> _SET EXERCISE_:
Pick out the lines containing "collection".

== == ==

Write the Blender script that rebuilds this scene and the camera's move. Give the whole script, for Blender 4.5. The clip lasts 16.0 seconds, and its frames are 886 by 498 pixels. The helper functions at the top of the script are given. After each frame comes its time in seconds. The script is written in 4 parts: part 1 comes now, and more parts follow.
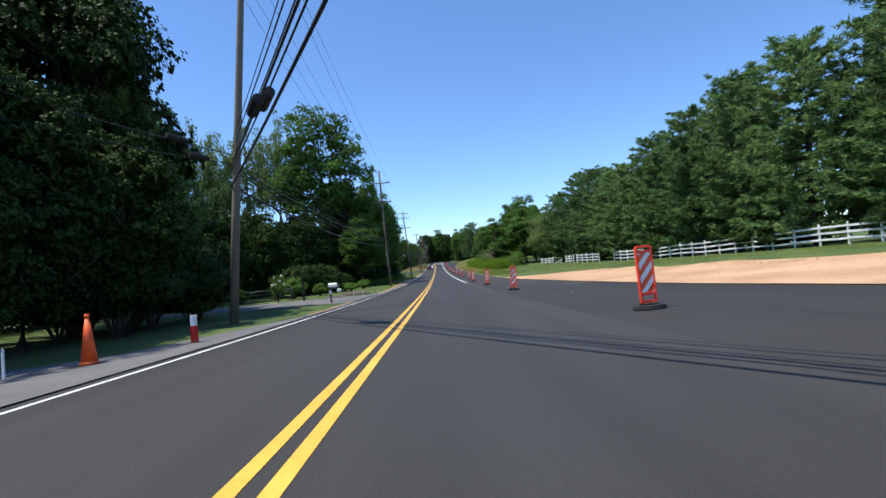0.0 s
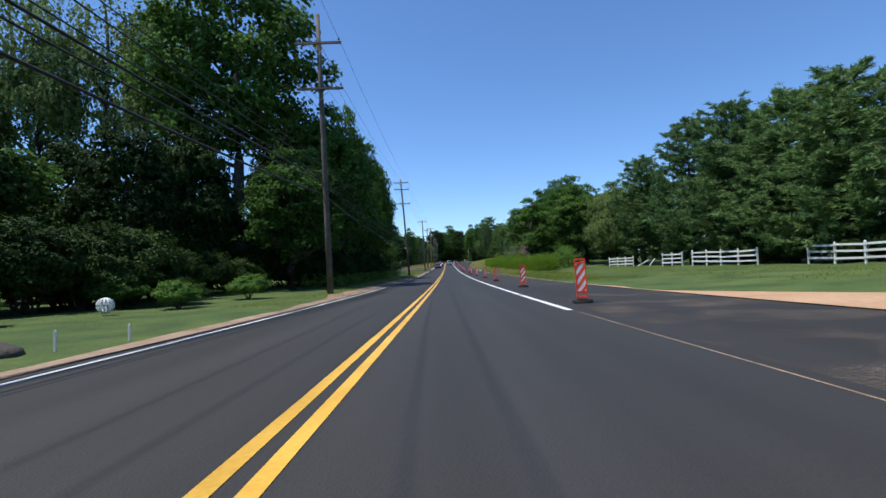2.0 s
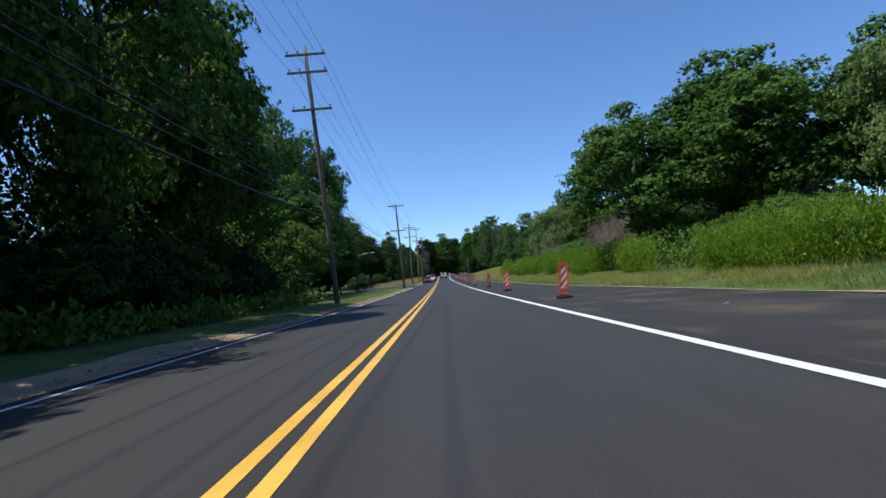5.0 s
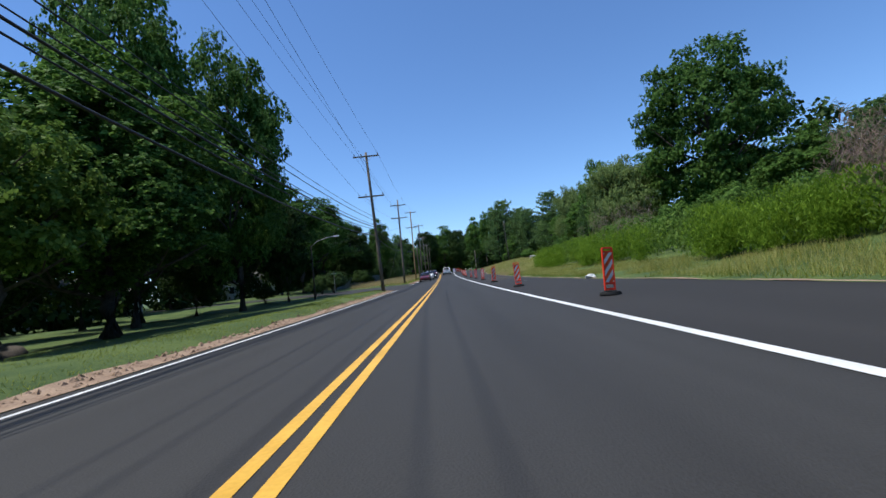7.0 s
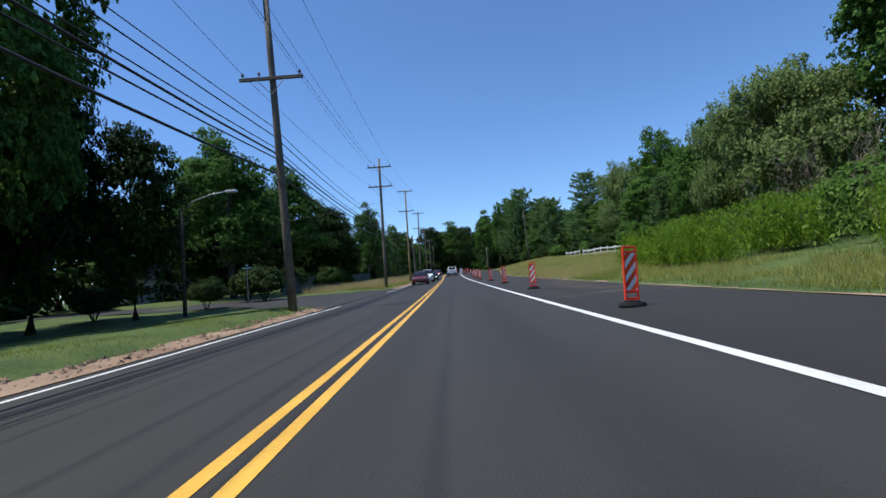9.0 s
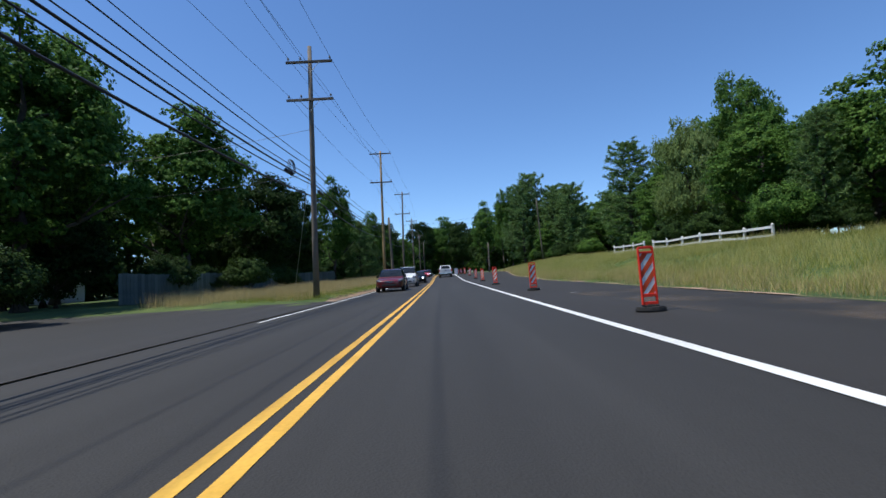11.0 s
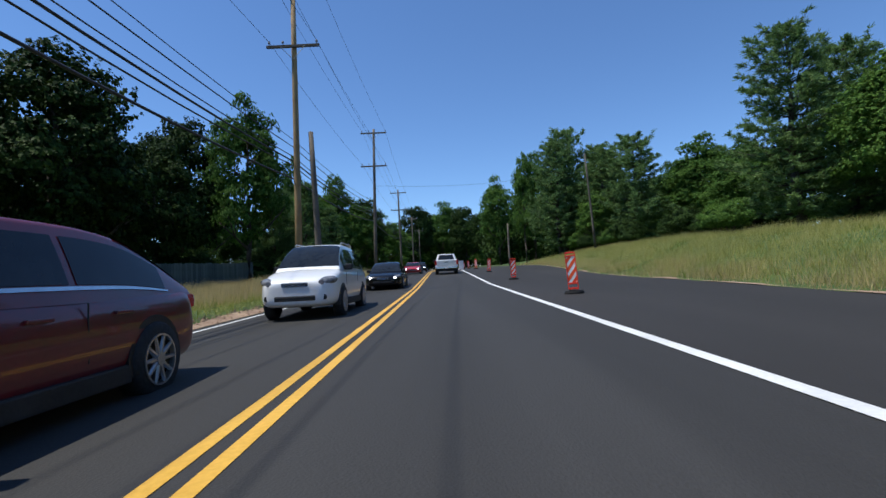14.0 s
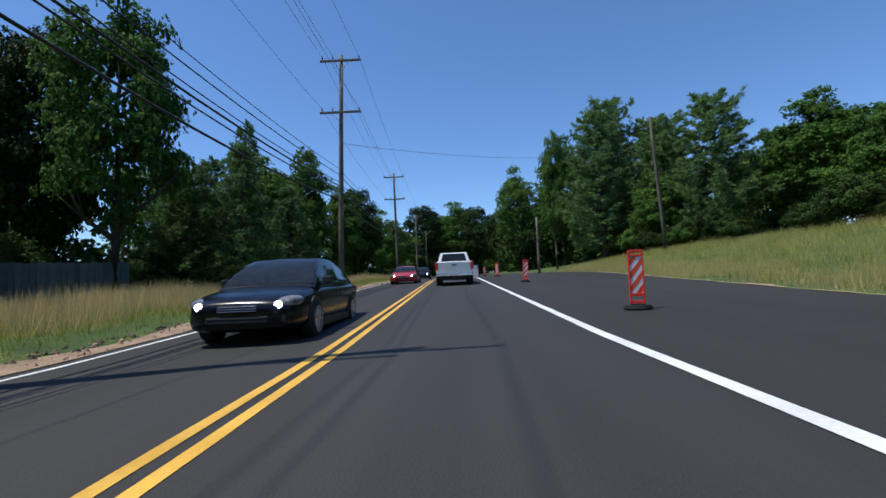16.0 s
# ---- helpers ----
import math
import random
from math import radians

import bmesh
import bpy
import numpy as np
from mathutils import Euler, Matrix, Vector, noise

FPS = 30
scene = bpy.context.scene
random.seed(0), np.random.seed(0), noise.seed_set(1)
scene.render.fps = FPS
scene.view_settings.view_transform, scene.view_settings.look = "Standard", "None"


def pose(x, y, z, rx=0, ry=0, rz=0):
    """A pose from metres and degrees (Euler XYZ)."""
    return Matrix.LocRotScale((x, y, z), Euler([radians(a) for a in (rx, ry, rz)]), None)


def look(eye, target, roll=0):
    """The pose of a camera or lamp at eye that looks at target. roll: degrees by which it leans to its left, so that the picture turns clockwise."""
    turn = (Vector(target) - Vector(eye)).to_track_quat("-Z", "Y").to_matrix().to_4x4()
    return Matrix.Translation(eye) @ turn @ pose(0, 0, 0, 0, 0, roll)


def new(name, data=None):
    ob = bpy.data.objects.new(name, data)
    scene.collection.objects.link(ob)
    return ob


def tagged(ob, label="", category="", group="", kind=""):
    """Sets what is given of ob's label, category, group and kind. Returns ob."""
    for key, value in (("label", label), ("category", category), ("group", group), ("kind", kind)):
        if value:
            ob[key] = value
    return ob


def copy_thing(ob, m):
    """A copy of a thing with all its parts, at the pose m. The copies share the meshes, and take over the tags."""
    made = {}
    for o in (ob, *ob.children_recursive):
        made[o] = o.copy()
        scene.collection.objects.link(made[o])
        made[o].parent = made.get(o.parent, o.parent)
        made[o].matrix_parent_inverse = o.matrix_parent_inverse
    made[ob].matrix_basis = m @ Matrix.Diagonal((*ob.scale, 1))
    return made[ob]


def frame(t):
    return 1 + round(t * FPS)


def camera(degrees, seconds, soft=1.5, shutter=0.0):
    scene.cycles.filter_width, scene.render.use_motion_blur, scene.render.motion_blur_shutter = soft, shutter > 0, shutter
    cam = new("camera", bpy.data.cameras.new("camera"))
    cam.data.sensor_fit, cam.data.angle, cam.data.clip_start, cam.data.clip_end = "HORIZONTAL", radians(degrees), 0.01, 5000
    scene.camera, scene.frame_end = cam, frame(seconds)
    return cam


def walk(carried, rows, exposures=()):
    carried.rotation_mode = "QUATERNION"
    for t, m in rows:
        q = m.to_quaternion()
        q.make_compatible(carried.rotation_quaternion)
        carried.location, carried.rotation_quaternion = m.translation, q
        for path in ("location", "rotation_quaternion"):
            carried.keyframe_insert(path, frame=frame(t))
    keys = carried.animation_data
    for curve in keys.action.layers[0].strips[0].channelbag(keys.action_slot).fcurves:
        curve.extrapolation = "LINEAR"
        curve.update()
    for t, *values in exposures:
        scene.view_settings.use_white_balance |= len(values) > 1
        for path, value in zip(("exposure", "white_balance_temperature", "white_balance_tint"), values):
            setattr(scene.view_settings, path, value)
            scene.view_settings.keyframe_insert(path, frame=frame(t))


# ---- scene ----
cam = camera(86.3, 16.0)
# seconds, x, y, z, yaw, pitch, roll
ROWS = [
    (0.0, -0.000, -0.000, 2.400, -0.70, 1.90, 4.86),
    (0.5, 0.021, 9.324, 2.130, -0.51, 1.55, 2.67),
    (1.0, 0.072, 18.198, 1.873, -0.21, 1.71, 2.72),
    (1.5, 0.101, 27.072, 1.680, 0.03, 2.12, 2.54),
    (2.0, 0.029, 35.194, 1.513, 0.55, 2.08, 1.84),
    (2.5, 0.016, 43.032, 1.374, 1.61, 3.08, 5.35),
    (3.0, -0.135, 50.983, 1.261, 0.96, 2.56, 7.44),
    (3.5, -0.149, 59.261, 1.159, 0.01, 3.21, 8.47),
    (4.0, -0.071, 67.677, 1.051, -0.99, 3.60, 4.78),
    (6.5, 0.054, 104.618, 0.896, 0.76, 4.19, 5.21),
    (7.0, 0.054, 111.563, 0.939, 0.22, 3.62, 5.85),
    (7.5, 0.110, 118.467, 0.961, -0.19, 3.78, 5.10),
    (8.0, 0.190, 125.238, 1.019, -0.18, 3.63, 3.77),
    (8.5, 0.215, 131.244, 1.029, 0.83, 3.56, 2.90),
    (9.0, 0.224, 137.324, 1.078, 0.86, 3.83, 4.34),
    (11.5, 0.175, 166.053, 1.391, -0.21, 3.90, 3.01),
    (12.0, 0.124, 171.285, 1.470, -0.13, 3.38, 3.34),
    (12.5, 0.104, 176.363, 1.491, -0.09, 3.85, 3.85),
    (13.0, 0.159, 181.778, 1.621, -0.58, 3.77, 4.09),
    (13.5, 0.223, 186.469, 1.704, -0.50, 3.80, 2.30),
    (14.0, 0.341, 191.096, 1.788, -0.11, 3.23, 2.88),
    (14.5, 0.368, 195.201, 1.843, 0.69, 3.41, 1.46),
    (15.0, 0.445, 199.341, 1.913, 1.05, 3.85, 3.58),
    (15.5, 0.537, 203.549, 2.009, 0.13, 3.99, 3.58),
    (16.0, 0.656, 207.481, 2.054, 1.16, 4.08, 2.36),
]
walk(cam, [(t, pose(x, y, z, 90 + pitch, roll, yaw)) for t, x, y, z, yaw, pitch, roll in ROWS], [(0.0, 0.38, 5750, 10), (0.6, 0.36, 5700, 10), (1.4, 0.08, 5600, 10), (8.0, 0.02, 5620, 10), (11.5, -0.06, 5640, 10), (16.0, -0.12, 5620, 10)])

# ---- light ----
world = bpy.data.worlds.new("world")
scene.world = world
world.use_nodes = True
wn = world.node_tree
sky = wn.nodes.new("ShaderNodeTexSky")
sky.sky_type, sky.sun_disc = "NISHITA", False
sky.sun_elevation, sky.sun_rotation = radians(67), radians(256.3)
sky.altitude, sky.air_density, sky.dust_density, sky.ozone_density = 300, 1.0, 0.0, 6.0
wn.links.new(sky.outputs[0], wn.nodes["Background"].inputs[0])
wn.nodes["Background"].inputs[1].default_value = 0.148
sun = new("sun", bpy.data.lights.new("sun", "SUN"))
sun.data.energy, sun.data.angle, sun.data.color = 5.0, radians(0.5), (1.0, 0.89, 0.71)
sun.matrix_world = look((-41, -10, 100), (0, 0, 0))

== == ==

> _WORKED SOLUTION_:
    scene.collection.objects.link(ob)
        scene.collection.objects.link(made[o])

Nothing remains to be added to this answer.